Le modèle en petit, présenté et expliqué au Roi par l'auteur, et soumis au jugement de l'académie royale des Sciences, par l'ordre de Monseigneur le comte de Saint-Florentin, est d'une figure très-agréable, et d'une exécution supérieure : il y a trois planchers de même grandeur et de même forme, ayant chacun 6 côtés égaux. Sa hauteur est de 18 pouces, et son diamètre de 14.

Le premier de ces planchers est soutenu par 6 pieds tournés, en forme de boule, d'environ 2 pouces et demi de diamètre. C'est sous ce premier plancher que l'on a pratiqué le cylindre à bascule, ou cylindre de renvoi. Sur le dessus, c'est-à-dire, entre le premier et le second plancher, qui est soutenu par 6 colonnes à 5 pouces d'élévation, on y voit les 12 mortiers, la batterie des 12 marteaux, le cylindre qui les fait agir, le bras de levier qui communique le mouvement au cylindre de renvoi, la moitié de la pompe, l'effet de son mouvement, la moitié de la roue plane qui fait tourner le cylindre à marteau, la moitié de la roue de champ qui lui est jointe, le soufflet et le fourneau destiné à fondre le produit d'une lavure, &c.

Sur le second plancher, c'est-à-dire, entre le second et le troisième plancher, qui est également soutenu par 6 colonnes, tournées avec propreté, à 6 pouces d'élévation ; on y voit dans chacun des intervalles de 6 colonnes, 5 bassines, fixées sur ce plancher, et dans lesquelles tourne une croisée, dont l'arbre porte sur une espèce de crapaudine attachée au centre des bassines, s'élève et passe au travers du plancher supérieur pour recevoir la manivelle dont nous avons parlé.
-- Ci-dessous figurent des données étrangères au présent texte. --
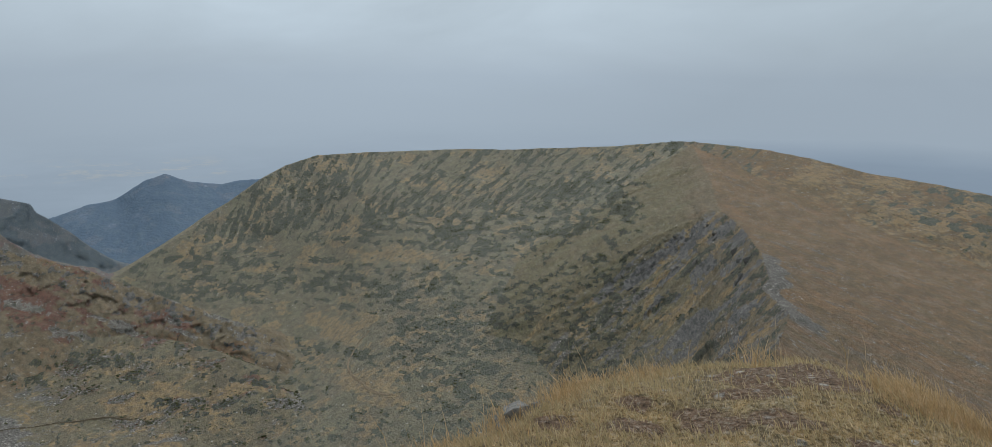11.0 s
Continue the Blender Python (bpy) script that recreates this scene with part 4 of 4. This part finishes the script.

Ce sont ces bassines réunies avec leurs croisées en mouvement, que j'ai jusqu'ici nommées moulin à mercure, à cause que c'est-là proprement que se fait, par le moyen du mercure, du mouvement de la croisée et de l'eau, la séparation des métaux d'avec les cendres qui les contiennent ; on y voit les 6 bassines destinées à broyer la matière des lavures avant d'être apportée dans les moulins à mercure dont on vient de parler. Elles sont d'un volume un peu plus considérable que les premières, et le broyement se fait par le moyen d'un cylindre qui tourne sur lui-même dans le fond de chacune de ces bassines, indépendamment de son mouvement horizontal ; on y voit l'arbre de la roue, qui porte la grande manivelle, qui représente la roue à eau, cet arbre, qui est horizontal, est placé dans l'épaisseur même de ce second plancher, dans lequel on a pratiqué une entaille. On y voit par conséquent l'autre moitié des deux roues jointes ensemble, et portées par cet arbre ; on y voit l'arbre du centre, portant la lanterne, qui est menée par la roue de champ, et c'est aussi dans cet intervalle que se laisse voir l'autre moitié de la pompe, qui fournit le réservoir, qui est attachée sous le troisième plancher, et qui parait dans la même cage, ainsi que tous ses tuyaux.

Sur le troisième plancher est logé ce que l'auteur appelle la cadrature, qui est composé, comme nous l'avons dit, de 37 essieux limés par leurs bouts saillans en carrés ; des 37 manivelles appliquées sur les 37 essieux du châssis, et de six pans, à ses six angles, pour l'empêcher de s'élever. Cette partie est sans contredit la plus curieuse, et celle qui a le plus couté à l'imagination de l'inventeur ; le dessus est recouvert d'un couvercle de menuiserie, orné de six pommelles, et d'une septième à son centre qui domine sur les 6 des 6 angles : toutes les parties tant de métal que de bois, sont ornées de moulures polies, et d'une exécution qui fait autant d'honneur à la main-d'œuvre de l'auteur, que la composition en fait à son génie.

LAVURE. Les Fondeurs appellent ainsi le métal qu'ils retirent des cendrures, allézures et sciures qui sont tombées dans la poussière des fonderies et ateliers où ils travaillent, en les lavant.